Die Anklagebehörde ist davon überzeugt, dass der junge Mann nach dem Mord im Umkreis auf einer wirren Fluchtfahrt mit dem Auto der Rentnerin umher raste und dabei viele Verkehrsteilnehmer in Gefahr brachte und mehrere Unfälle verursachte. Bis er dann zur Polizeikontrolle im Ort Oegeln kam. Er soll bei den Taten unter dem Einfluss von Drogen und Psychopharmaka gestanden haben.

In dem Verfahren wegen dreifachen Mordes wird es auch um die Schuldfähigkeit des Angeklagten gehen.
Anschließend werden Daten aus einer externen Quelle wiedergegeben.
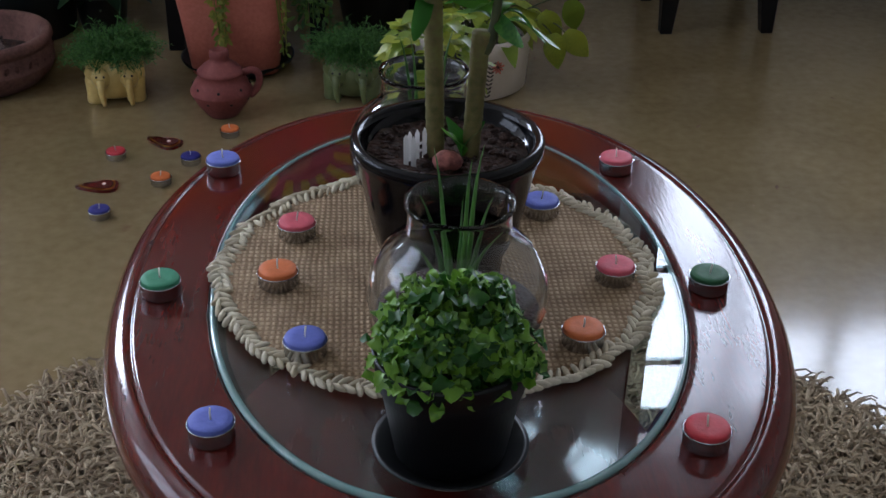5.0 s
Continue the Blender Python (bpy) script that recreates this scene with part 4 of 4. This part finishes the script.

Die Anklagebehörde geht von verminderter Schuldfähigkeit aus und beruft sich auf einen Gutachter, der dem Angeklagten eine Persönlichkeitsstörung attestiert habe.

Das Landgericht Frankfurt/Oder war gleich nach der Festnahme des Mannes scharf in die Kritik geraten. Gegen ihn hatte es nämlich bereits Ende 2016 einen Prozess unter anderem wegen Raubes gegeben. Wegen einer „undifferenzierten Schizophrenie“ war er damals für schuldunfähig erklärt worden. Die Kammer ordnete zwar die Unterbringung in einem psychiatrischen Krankenhaus an – allerdings setzte sie die Vollstreckung auf Bewährung aus. Damit war der Mann wieder auf freiem Fuß. Grundlage für den Entschluss war eine Einschätzung eines psychiatrischen Gutachters gewesen. Gestern kritisierte der Anwalt der Mutter des Angeklagten, die Nebenklägerin in dem jetzigen Prozess ist, das Vorgehen scharf. Es habe Vorzeichen gegeben, betonte er.